How are you doing with your "spring things" checklist? Heard the spring peepers? Seen the pussywillows in bloom? How about the 'peenting' calls of woodcock? First dandelion?
There are many natural events that mark this wonderful swing in our weather from snow squalls to rain showers. For some of us there is usually a significant sighting or event, such as those listed above, that must be experienced before accepting that spring is actually here.
For myself, I usually get excited about finding a certain wildflower blooming, or hearing a chorus of spring peepers fill the evening air. So it came as a shock this spring when I stumbled upon a seasonal event that I had somehow overlooked for decades... the spawning run of suckers.
These primitive looking fish have been spawning in shallow streams for eons, and the surrounding Lakes Simcoe and Couchiching are fed by hundreds of little watercourses. Each of these watershed components are providing suckers with a venue for a romantic get-away; and while thrashing about in warm muddy water may not be every fish's dream of the perfect date, it seems good enough for our local white suckers.
Throughout Ontario there are a few different species of these bottom feeding fish, but the most common around these here parts will be the white sucker. During the spawning run the males will have a clearly defined black stripe running along each side.
The fish seen in these shallow streams are often quite large, most easily longer than a foot (that would be 30 centimetres for you metrically hip and with-it folks). These spawning runs are for grownup fish only; for the first seven years of their life young suckers have to wait in the deep lake until the festival is over.
The sucker run may last several weeks, although actual spawning only takes place late in the season. As soon as the spring melt water reaches ten degrees Celsius an ancient urge lures these fish out of the deep cold lake and up through these much warmer currents. After the fun and games are over, they return to the shallow areas of the big lakes, leaving behind their eggs to hatch and the young fry fend for themselves (each female lays between 30,000 and 100,000 eggs).
Despite the apparent easy pickings, anglers do not go after suckers the way they pursue the elusive walleye, perch, bass or trout. Rumour has it that sucker meat is bony and tasteless, so captured in a statement from 1838 that said they are, "a worthless prize full of bones, and very watery". Yuck, who wants to go after worthless prizes?
Yet a peruse of the 1970 Department of Lands and Forests booklet "Fisheries of Lake Simcoe" shows that, for a while at least, suckers were commercially netted and their meat sold. The first blip on the graph was from 1887 through 1902 when over 20,000 pounds of this species was taken annually from Lake Simcoe; the second and longer period of harvesting ran from 1912 through 1940 with well over 50,000 pounds being taken on a yearly average. Looks like the Great Depression had people accepting these less than desirable fish meat into their diet.

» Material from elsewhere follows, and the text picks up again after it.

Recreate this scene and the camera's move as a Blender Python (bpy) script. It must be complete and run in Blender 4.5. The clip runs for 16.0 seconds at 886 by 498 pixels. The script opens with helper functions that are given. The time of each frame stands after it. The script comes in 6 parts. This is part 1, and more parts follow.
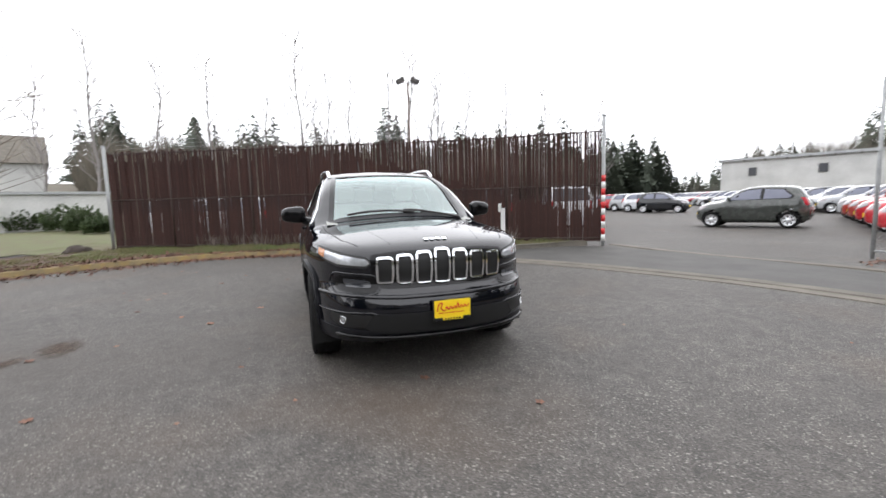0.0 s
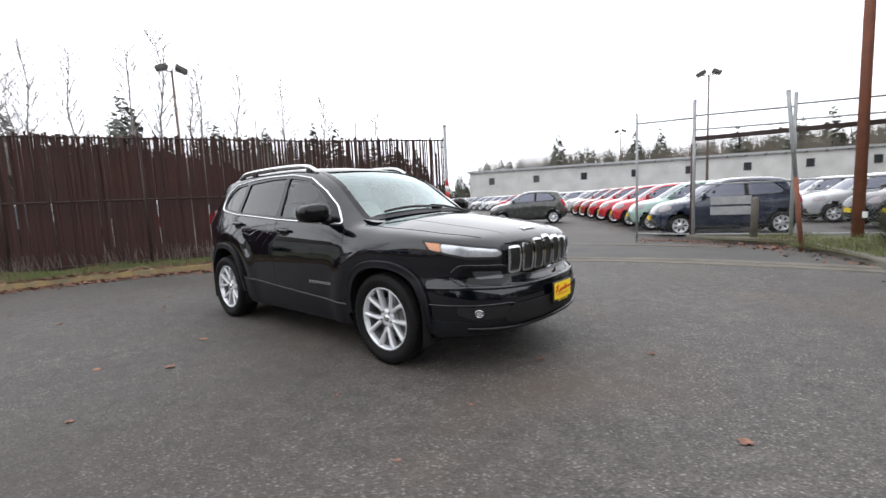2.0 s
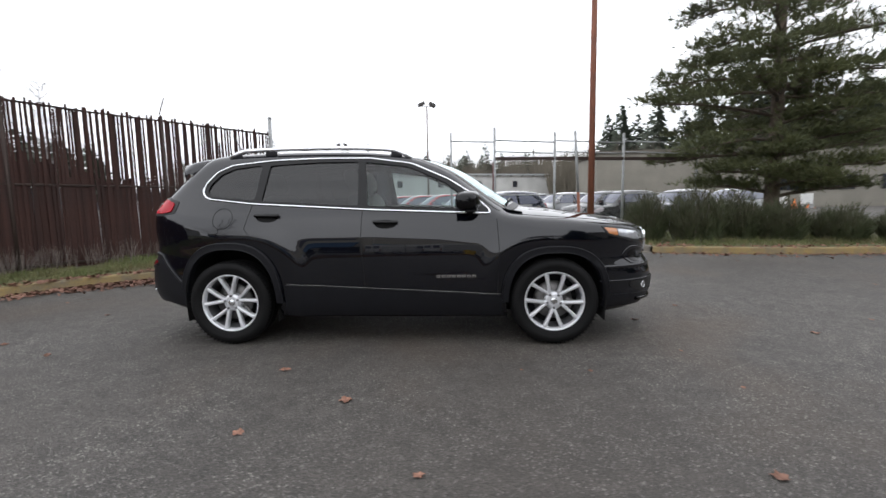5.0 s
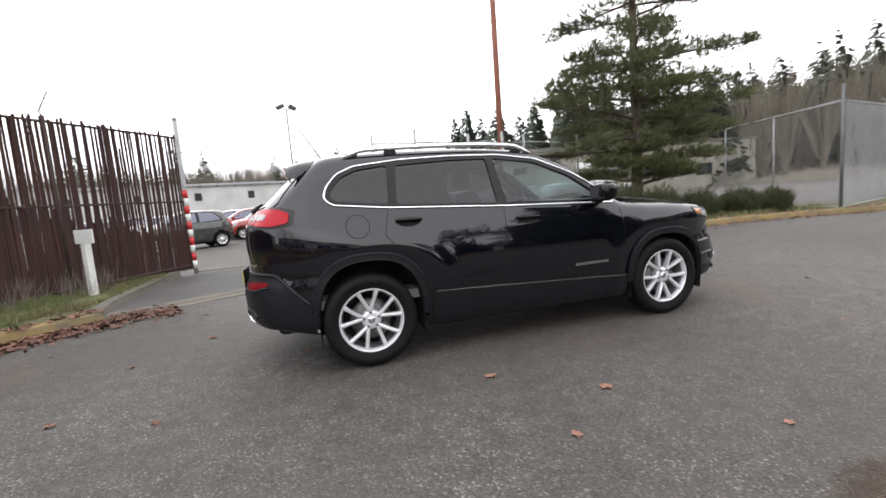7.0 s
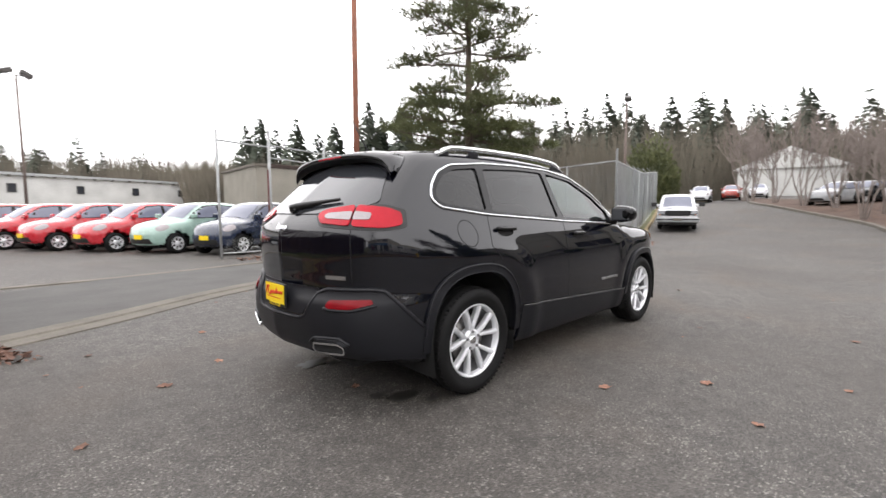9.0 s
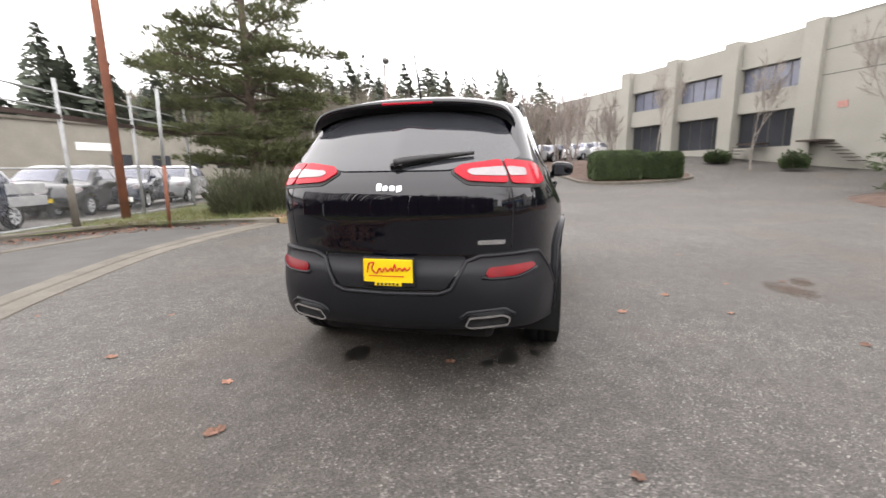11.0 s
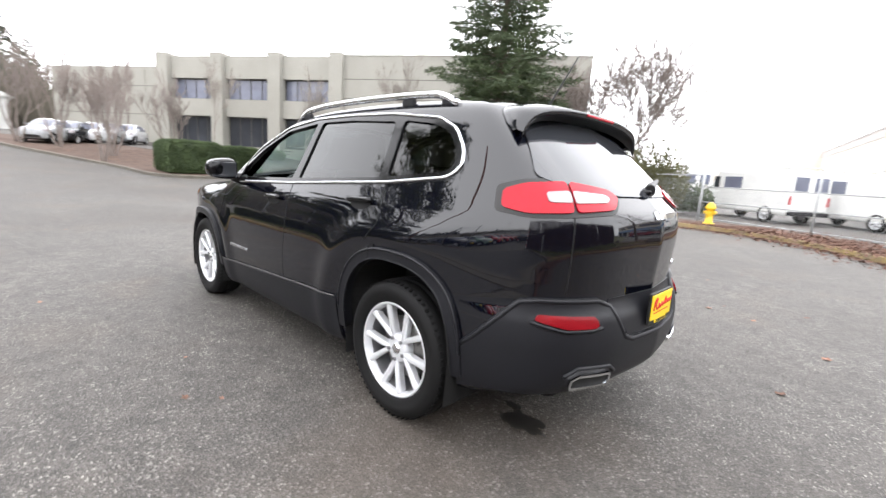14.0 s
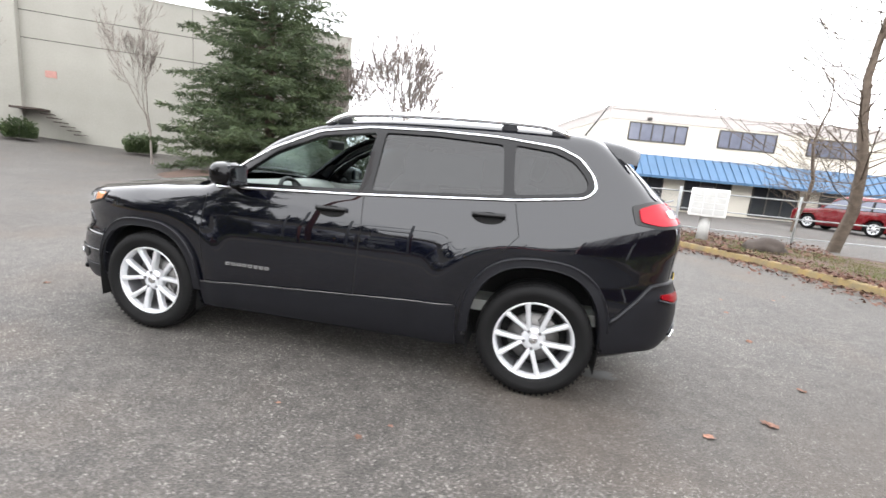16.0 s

Over the last half century few people have actively fished for suckers. There are those who say that pickled sucker meat is palatable or that catching and eating suckers as a survival food is an option, but hardly the glowing recommendation that trout or bass are known for.
But if humans don't eat them, does that mean that they are truly worthless? Hardly.
Young suckers are the main food item for walleye, northern pike and, if you can find them, muskellunge (also known as 'musky'). Very young suckers are taken by kingfishers and great blue heron. And adults are often seen clutched in the talons of our local fish-eating hawk, the osprey. So, yeah, suckers are kind of important to other life forms.
Mind you, seeing that suckers are bottom feeders makes me a little nervous of just what can be found in their muscles and fat. There is still a lot of chemical crap that we humans put into the water and some of that is filtered out by snails, clams and aquatic vegetation.
Of course suckers love to eat snails, clams and aquatic vegetation, so up the food chain goes this chemical transfer. It was this process that first alerted scientists in the 1970s of the nasty accumulative effect that DDT was having on osprey and peregrine falcons (who eat snail-eating ducks).
While we have made good strides in cleaning up some of the effluent that enters Lake Simcoe, we haven't got it all, yet. Until we do, I will utilize suckers as another marker of spring rather than a "worthless prize" at the end of a fishing line.